Sunday, September 6, 2015

My Ninth Trip to Kenya

On short notice I was asked by my old friend, Bishop Samuel Munai, to be a keynote speaker at a three-day conference at Lake Nakuru, Kenya for a thousand pastors. Laurie gave me the “okay,” and on August 21 I left for Kenya, East Africa, for my ninth mission trip to Kenya.

My previous trips had been to teach at Manna Bible Institute outside Nairobi, Kenya, appear on radio and television, and consult regarding the formation of a Christian Law Program at Africa Nazarene University. Last year I also spoke to around 600 people at a pastors’ conference for the Nairobi Region for the Pentecostal Evangelistic Fellowship of Africa (“PEFA”), an African denomination with over a hundred churches in greater Nairobi. This year was the semi-annual conference for all PEFA pastors in Kenya, and there are some 3,000 PEFA churches in Kenya.

I arrived in Nairobi late Saturday night, August 22, and spoke to over 1,000 people the next morning at South B All Nations Gospel Church in Nairobi. Monday was a three-hour drive (if you leave early enough to beat the traffic) from Nairobi to Kabarak University at Lake Nakuru.



One of three speakers at the plenary sessions, I was asked to speak on “Evidence That Demands a Verdict.” My Monday message set the stage: “Christianity’s Future in an Anti-Christian World.” On Tuesday the topic was “The Case for the Bible,” and on Wednesday, “The Case for Jesus.” I also spoke at workshops on Tuesday and Wednesday, teaching on “The Trinity,” “Lost Books of the Bible,” and “Pastoral Ministry in the 21st Century.”


After my keynote addresses, some gave me the nickname “Verdict,” because the messages ended with the verdicts, based on the evidence, that the Bible is reliable and that Jesus is the Christ, the Savior of the world. It turns out that around 1,300 pastors (including a few wives) attended the conference. There was significant response to the messages, and my call to bring apologetics (“evidence why Christianity is true”) back to churches, Sunday schools, Bible schools and seminaries. Many wanted copies of my power points that I had prepared that I showed to the audience to illustrate my points.

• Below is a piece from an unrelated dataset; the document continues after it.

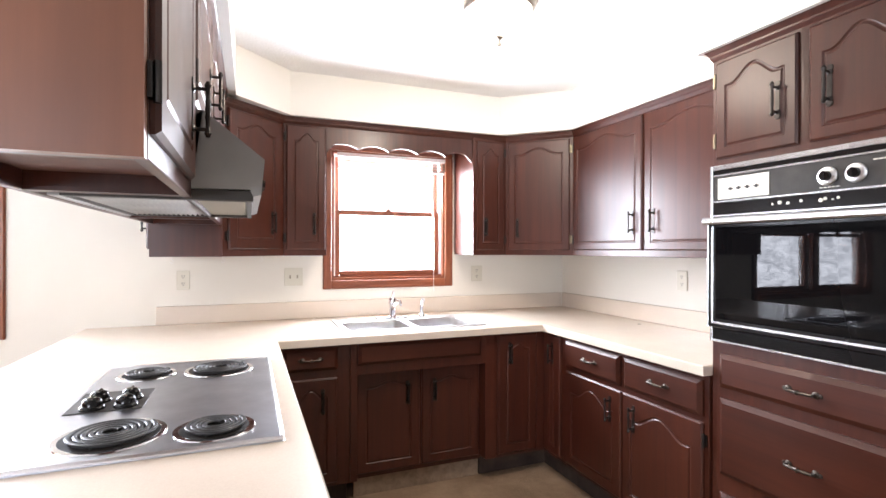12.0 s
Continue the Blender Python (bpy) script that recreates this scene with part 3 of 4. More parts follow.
for q in ((x0 + 0.03, x0 + 0.042, 0.782, 1.085), (x1 - 0.042, x1 - 0.03, 0.782, 1.085), (x0 + 0.042, x1 - 0.042, 1.075, 1.085), (x0 + 0.042, x1 - 0.042, 0.782, 0.792)):
    bx(flap, q[0], q[1], 0.001, 0.008, q[2], q[3], bevel=0.002)
part("drop_front", flap, BOOK_H, bk, "dark drop-front panel")
for a, b in ((x0 + 0.026, -0.003), (0.003, x1 - 0.026)):
    d = part("door", box(a, b, 0.004, 0.022, 0.09, 0.695, bevel=0.003), BOOK, bk)
    c = (a + b) / 2
    carve = bmesh.new()
    for q in ((a + 0.002, a + 0.022, 0.092, 0.693), (b - 0.022, b - 0.002, 0.092, 0.693), (a + 0.022, b - 0.022, 0.673, 0.693), (a + 0.022, b - 0.022, 0.092, 0.112)):
        bx(carve, q[0], q[1], -0.004, 0.006, q[2], q[3], bevel=0.002)
    bx(carve, c - 0.028, c + 0.028, -0.003, 0.006, 0.115, 0.67, bevel=0.004)
    bx(carve, a + 0.02, c - 0.034, -0.0055, 0.006, 0.37, 0.43, bevel=0.004)
    bx(carve, c + 0.034, b - 0.02, -0.0055, 0.006, 0.37, 0.43, bevel=0.004)
    for s in range(4):
        an = math.pi / 4 + s * math.pi / 2
        lathe([(0, 0), (0.03, 0), (0.026, 0.008), (0, 0.01)], 12, carve, pose(c + 0.045 * math.cos(an), -0.004, 0.40 + 0.045 * math.sin(an), 90))
    part("carving", carve, BOOK, d, "raised carved cross")
    ring = lathe([(0, 0), (0.022, 0), (0.018, 0.008), (0.006, 0.014), (0, 0.014)], 14, None, pose(c, -0.006, 0.41, 90))
    tube([(c + 0.02 * math.cos(q * math.pi / 8), -0.02, 0.395 + 0.02 * math.sin(q * math.pi / 8)) for q in range(16)], 0.0035, 6, ring, True)
    part("handle", ring, IRON, d, "dark ring pull", True)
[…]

Upon my return to Nairobi, I met for a long time with my friend, Bishop George Muguro, who was one of my students in the Doctoral program I taught in June at Multnomah Biblical Seminary in Portland, Oregon. George had tremendous insight as to why PEFA needs to incorporate apologetics in its curriculum at all levels, or else many young people and the educated will fall away or will not come in the first place if church services focus on emotion to the detriment of thinking, reason and evidence. Although the churches in Kenya are not that much different from the churches in America, in that the average American Christian cannot give well-thought-out answers to skeptics’ questions any better than Kenyan Christians can, Kenya has yet to be bombarded with the anti-Christian sentiments that are rampant in America. However, the universities in Kenya have the potential to become the seed-bed for doubt, skepticism, agnosticism and atheism just like they are in the United States.


My visit paved the way to pursue placing trained Christian apologists at Kenyan universities to defeat the anti-Christian teachings before they take root. This is the vision of Ratio Christi, and we ask for your prayers as we pursue the training and calling of apologists to the universities in Kenya in order to strengthen believers and to reach out to those don’t believe or who have misconceptions about Christianity. Please join Laurie and me as we target universities in Kenya and around the world, as we seek to redeem campuses from anti-Christian attitudes that undermine the gospel, changing them to places where, in the marketplace of ideas, the truth of Christianity is freely and fairly presented.